You work out regularly. You don’t smoke. Your diet is (at least relatively) in check. You don’t need to worry about heart health at all, right? We don’t want to get all alarmist on you, but you actually should start thinking about it, like yesterday.
“Every day in my office I see patients who have healthy lifestyles, who are doing what we’d think of as the right thing—they’re exercising frequently and watching their weight, they’ve stopped smoking—but yet, they still have a risk of heart disease,” says Lawrence Phillips, M.D., Director of Nuclear Cardiology at NYU Langone Medical Center and member of the American Heart Association’s Board of Directors in New York City.
That’s because there are certain risk factors for heart problems that are silent. And, believe it or not, heart disease affects 12% of men under 40, and 41% of men under 60, per the AHA. In fact, it’s the No.1 killer in the U.S.—striking one person every 43 seconds.
You can find out what your risk is for heart problems with this risk assessment calculator from the American Heart Association. But regardless, consider these five things now. Yes, while you’re young and healthy.

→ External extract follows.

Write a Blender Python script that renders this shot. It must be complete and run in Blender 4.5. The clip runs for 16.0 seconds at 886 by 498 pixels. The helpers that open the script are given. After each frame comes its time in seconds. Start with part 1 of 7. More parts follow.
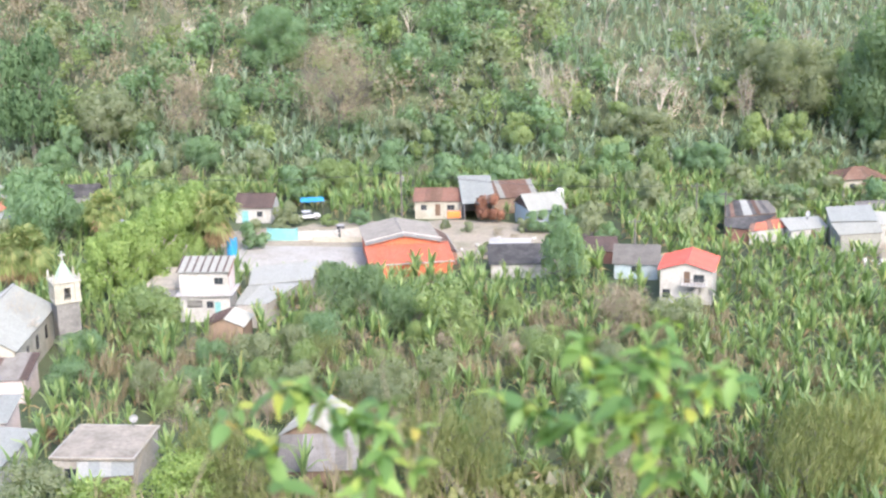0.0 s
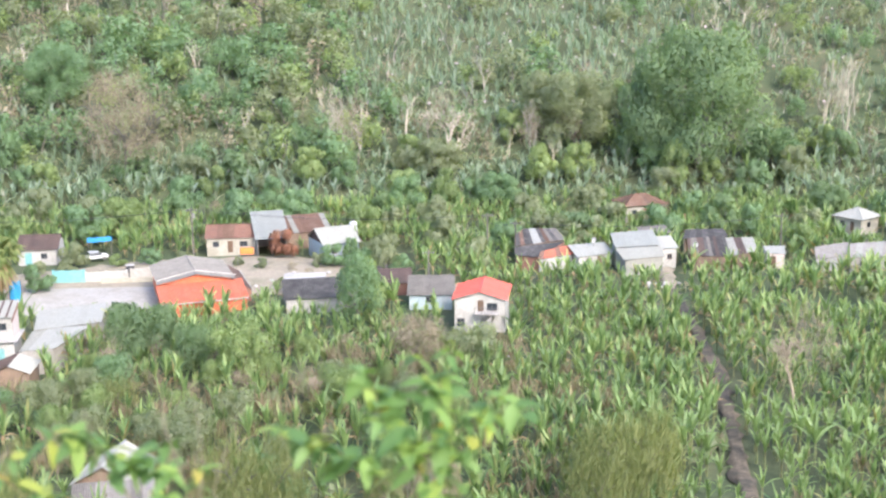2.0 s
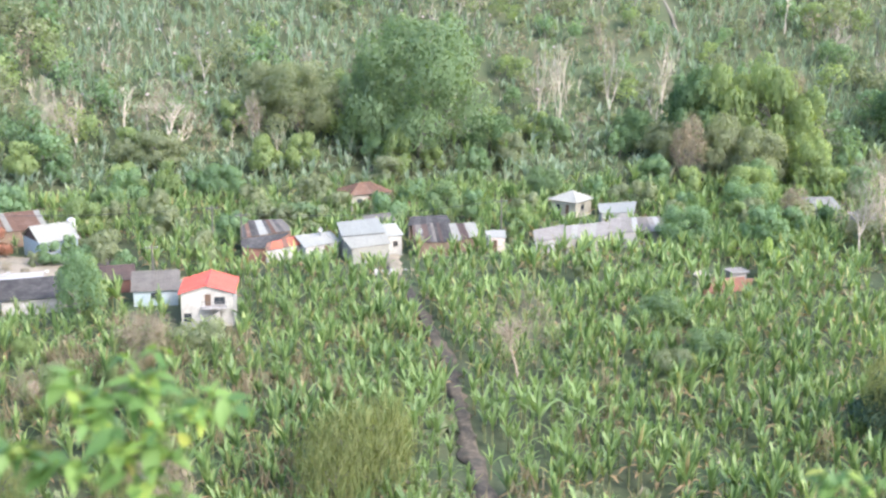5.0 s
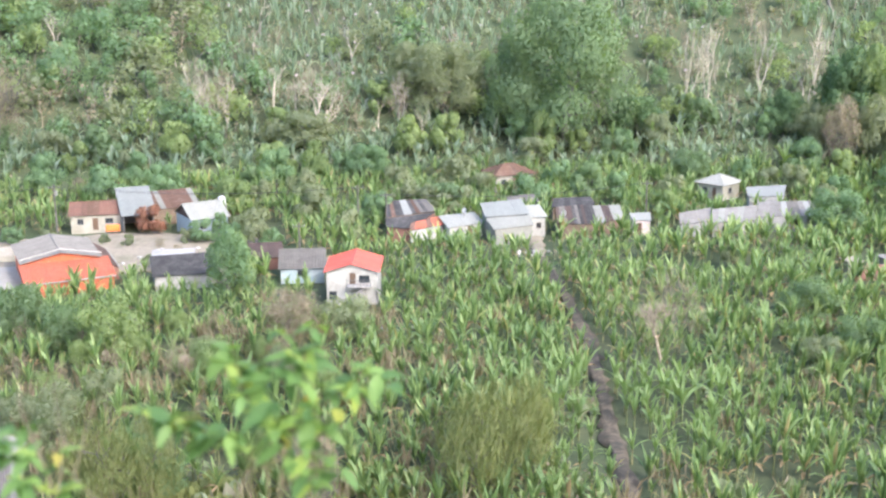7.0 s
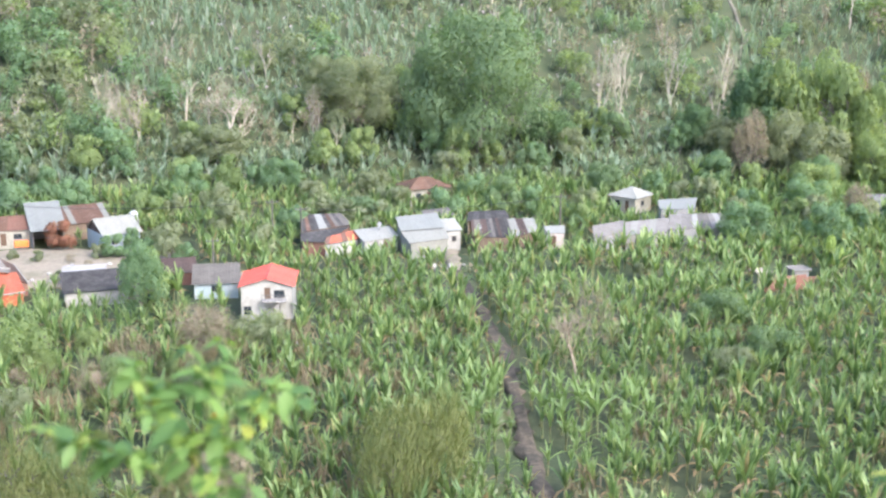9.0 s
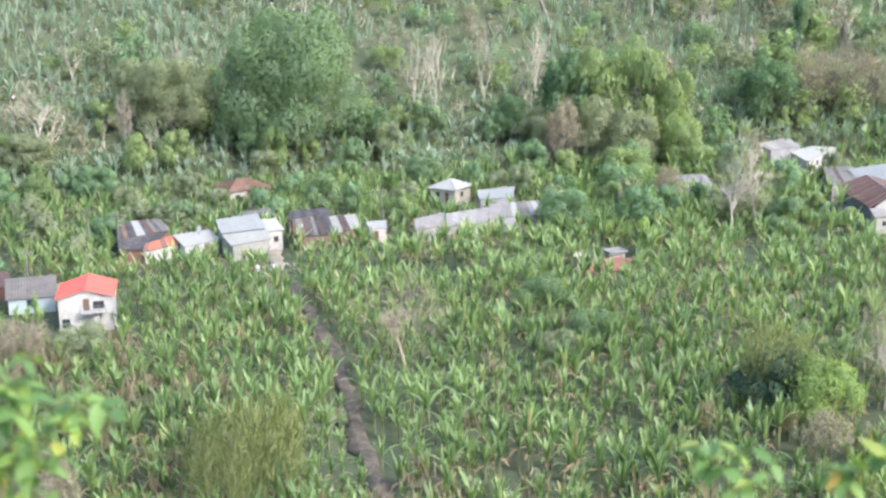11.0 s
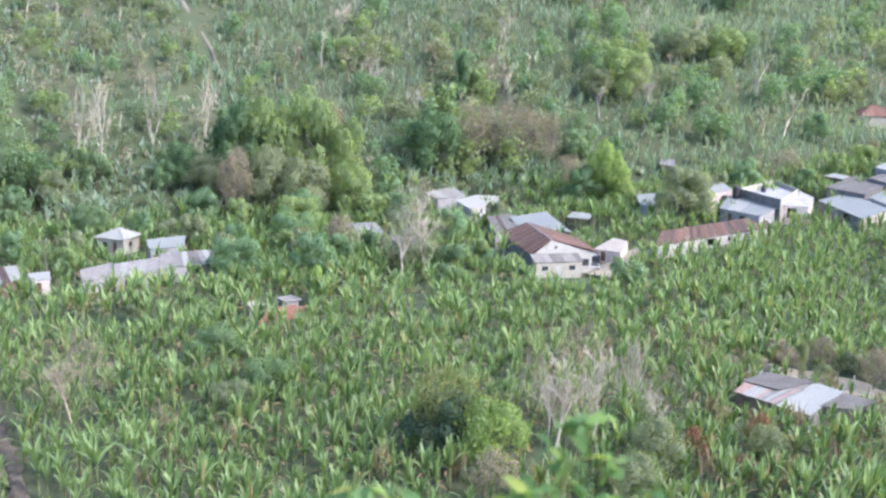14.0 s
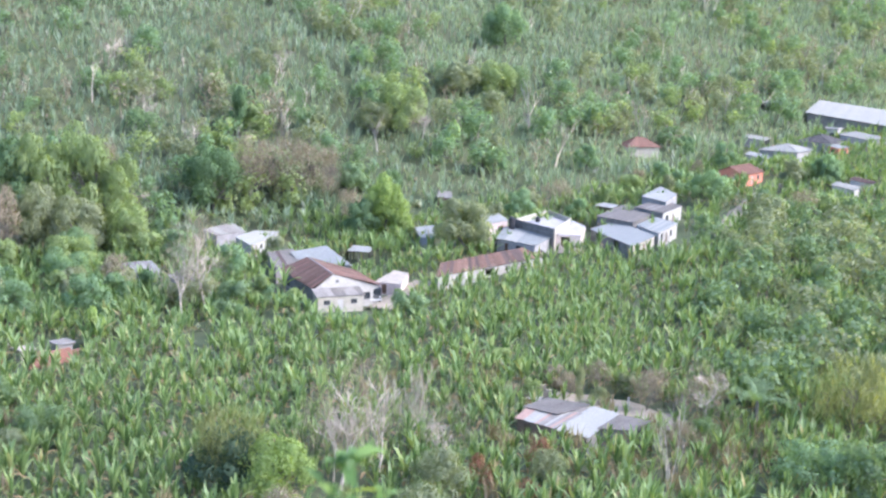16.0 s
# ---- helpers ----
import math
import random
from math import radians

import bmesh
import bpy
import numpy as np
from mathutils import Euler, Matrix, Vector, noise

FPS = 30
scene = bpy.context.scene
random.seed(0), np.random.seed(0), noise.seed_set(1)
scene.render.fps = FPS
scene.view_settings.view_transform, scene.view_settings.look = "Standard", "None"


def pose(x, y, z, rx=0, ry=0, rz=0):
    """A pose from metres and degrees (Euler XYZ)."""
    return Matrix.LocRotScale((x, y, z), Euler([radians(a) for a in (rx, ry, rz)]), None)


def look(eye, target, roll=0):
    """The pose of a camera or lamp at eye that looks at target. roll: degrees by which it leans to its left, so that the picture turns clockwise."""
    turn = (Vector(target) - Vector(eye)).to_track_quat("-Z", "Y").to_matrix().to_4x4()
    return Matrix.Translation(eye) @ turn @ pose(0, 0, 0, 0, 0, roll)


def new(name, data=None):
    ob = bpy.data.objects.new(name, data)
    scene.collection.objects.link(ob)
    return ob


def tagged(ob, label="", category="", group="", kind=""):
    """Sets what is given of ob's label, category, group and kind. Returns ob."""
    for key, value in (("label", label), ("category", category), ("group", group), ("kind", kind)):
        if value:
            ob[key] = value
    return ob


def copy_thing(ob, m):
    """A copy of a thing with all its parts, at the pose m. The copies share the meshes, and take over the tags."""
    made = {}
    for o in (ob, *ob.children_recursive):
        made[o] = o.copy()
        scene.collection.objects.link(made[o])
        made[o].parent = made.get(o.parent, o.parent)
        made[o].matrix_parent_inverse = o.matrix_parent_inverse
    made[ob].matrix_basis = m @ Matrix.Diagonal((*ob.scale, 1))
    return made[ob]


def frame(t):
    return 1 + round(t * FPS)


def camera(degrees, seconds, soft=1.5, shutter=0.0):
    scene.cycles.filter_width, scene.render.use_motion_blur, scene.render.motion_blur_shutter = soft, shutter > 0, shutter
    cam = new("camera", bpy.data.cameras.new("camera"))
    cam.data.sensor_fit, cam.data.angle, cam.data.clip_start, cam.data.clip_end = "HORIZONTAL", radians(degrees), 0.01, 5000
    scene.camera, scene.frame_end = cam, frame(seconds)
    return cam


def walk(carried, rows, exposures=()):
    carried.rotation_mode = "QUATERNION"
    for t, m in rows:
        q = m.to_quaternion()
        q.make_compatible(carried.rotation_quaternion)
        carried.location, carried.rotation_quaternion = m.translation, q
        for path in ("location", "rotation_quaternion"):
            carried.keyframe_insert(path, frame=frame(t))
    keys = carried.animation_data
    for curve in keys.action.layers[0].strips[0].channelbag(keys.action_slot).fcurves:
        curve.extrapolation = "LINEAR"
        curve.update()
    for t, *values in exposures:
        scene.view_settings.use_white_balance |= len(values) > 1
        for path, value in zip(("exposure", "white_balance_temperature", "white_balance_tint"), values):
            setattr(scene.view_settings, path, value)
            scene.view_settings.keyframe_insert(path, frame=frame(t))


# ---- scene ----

1. Get your cholesterol and blood pressure checked
“What everyone needs to do right off the bat is have their cholesterol screened,” says Phillips. “For young, otherwise healthy people, we want to make sure that there’s no genetic abnormality that’s causing the cholesterol to be elevated.” Phillips says that everyone over 18 should have a cholesterol screening performed every five years. Talk to your regular doctor about the test. “If we catch it, and it’s very elevated early on, then we’re able to treat it and lower your disease risk,” says Phillips.
“One of the main risk factors for heart attacks, stroke, and other heart issues is high blood pressure,” says Phillips. The scary thing is that you can have high blood pressure and exhibit zero symptoms for up to 15 years. The only way to know it’s high—and do something about it—is to get it checked. If left unchecked for several years, elevated blood pressure can increase your risk for heart attack and stroke (so take the two minutes to get screened).

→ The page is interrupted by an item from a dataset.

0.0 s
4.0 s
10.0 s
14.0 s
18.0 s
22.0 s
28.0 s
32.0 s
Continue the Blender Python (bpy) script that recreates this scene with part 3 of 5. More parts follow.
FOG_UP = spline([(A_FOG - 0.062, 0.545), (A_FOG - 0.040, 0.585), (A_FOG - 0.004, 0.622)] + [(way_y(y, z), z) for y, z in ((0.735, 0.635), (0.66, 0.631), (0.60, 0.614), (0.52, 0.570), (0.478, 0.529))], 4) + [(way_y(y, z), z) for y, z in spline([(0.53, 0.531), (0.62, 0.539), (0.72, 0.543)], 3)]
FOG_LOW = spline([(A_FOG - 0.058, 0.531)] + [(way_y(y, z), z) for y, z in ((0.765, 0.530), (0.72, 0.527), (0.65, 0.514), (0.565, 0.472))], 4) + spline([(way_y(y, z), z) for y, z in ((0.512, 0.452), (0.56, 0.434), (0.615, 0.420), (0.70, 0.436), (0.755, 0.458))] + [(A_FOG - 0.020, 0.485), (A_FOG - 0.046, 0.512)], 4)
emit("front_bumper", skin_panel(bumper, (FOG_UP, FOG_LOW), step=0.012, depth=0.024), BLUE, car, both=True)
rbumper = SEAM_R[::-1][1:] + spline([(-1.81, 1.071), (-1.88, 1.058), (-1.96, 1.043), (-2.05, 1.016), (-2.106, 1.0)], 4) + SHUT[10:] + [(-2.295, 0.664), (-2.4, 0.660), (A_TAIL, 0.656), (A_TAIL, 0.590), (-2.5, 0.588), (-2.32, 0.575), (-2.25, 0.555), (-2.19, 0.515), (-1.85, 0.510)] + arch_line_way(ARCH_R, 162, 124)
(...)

2. If you’re an athlete, be careful
You may think this means you have a free pass to care even less about your heart, but the fact is that if you’re an Iron Man or marathoner, you need to pay extra attention to it. “Anyone who is participating in these high-intensity activities should have full pre-training examinations with a physician, which in some situations will include an EKG,” says Phillips. The reason? Although great for you, these things put extra stress on your heart (some people even say extreme endurance exercise is bad for you.) So, you don’t have to forgo the race, just get screened prior to signing up.
3. Get into cardio
That said, everyone needs some cardio. It’s awesome if you’re already lifting weights regularly, but research shows aerobic exercise is key for heart health. “It’s important to not just do weight training, but to get your heart rate up, too,” says Phillips. The AHA recommends getting in 30 minutes of moderately intense cardio five days a week or 25 minutes of vigorous cardio 3 days a week.
4. Think about your diet
Restricting salt intake is important for everybody, whether they’re athletes or not, says Phillips. That’s because it can increase blood pressure. Also key for heart health: Avoid saturated fats, which can raise bad cholesterol.
5. Spot the signs
If you experience a sudden change in energy levels, talk to your doctor. “Somebody who’s able to exercise at certain intensities, or is able to run a certain amount on the treadmill and then all of a sudden notices that they’re not able to exercise at that activity level; that’s a red flag that you need an evaluation,” says Phillips. Other signs to be on the lookout for: dizziness, shortness of breath, a rapid change in the heart beat, and chest pain. “Don’t work through the symptoms,” says Phillips. Stop what you’re doing and get it checked out.